Background information
- Born: Arati Ankalikar 27 January 1963 (age 63) Bijapur, Karnataka, India
- Origin: Mumbai, Maharashtra, India
- Genre: Hindustani classical music
- Occupations: Classical vocalist; Playback singer;
- Years active: 1975–present
- Website: AratiAnkalikar.com

= Arati Ankalikar Tikekar =

Indian classical singer (born 1963)

Arati Ankalikar Tikekar (born 27 January 1963) is an Indian classical vocalist and playback singer, in Marathi, Konkani and Hindi film industry. She known for singing in Agra, Gwalior and Jaipur-Atrauli gharana style of Hindustani classical music. She has received National Film Awards twice for Best Female Playback Singer and has been awarded the Sangeet Natak Akademi Award in 2020.

She is known for her albums Tejomay Nadbrahm, Raag-Rang, and playback singing for the films like Antarnaad, De Dhakka, Savlee, Shyam Benegal's film, Sardari Begum (1996), Ek Hazarachi Note.
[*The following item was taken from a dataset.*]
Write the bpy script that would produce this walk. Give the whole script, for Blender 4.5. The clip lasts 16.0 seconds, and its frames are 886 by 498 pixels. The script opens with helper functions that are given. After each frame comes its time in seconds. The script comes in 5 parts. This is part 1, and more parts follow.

Her early musical education came from Vasantrao Kulkarni, of the Agra-Gwalior gharana. This was followed by training under noted vocalist, Kishori Amonkar of the Jaipur-Atrauli gharana. Thereafter that, she received further training from Pt. Dinkar Kaikini.

==Filmography==
She has been the main playback singer for several Marathi, Konkani as well as Hindi films, namely:
- Sardari Begum, 1996
- Savlee
- De Dhakka, 2008
- Dil Dosti Etc
- Dhusar
- Samhitha, 2013.

== TV appearances ==
Ankalikar Tikekar has made appearances on television interviews, Reality Shows and as a guest judge on music shows. The following list consists few appearances on Marathi television networks.

| Type of Show | Name | Role | Network Name |
|---|---|---|---|
| Interview | Ashi Manase Yeti | interviewee | Mi Marathi |
| Interview | Khupte Tithe Gupte | interviewee | Zee Marathi |
| Concert | Elgaar | Soloist | ETV Marathi |
| Concert | Rutu Hirawa | Soloist | Mi Marathi |
| Concert | Good Morning Maharashtra | Soloist | Zee Marathi |
| Music Competition | Idea SaReGaMaPa – Season 2 | Guest Judge | Zee Marathi |
| Music Competition | Idea SaReGaMaPa – Season 2 Grand Finale | Special Appearance | Zee Marathi |

== Performances ==
Ankalikar Tikekar has performed all over the world at prestigious venues, including the Aga Khan Museum in Toronto, Canada in 2019 for the Raag-Mala Music Society of Toronto.

==Accomplishments and awards==

Ankalikar Tikekar received her first National Film Award for Best Female Playback Singer for the Konkani cinema, Anternaad, based on the life of a classical singer for the year 2006.

She received Maharashtra State Film Award, for the song "Ugavali Shukrachi Chandani" from the soundtrack of De Dhakka. Later, in 2013, she was awarded with National Film Award for Best Female Playback Singer for the second time in the Marathi movie, Samhita. In 2020, she was awarded the Sangeet Natak Akademi Award for Hindustani Music - Singing Category. The award is given by the Sangeet Natak Akademi - India's National Academy of Music, Dance & Drama, and is the highest Indian recognition given to people in the field of performing arts.

==Personal life==
She is married to Indian film actor Uday Tikekar. Her daughter Swanandi Tikekar (born 1990) is a well-known Marathi television and theatre actress.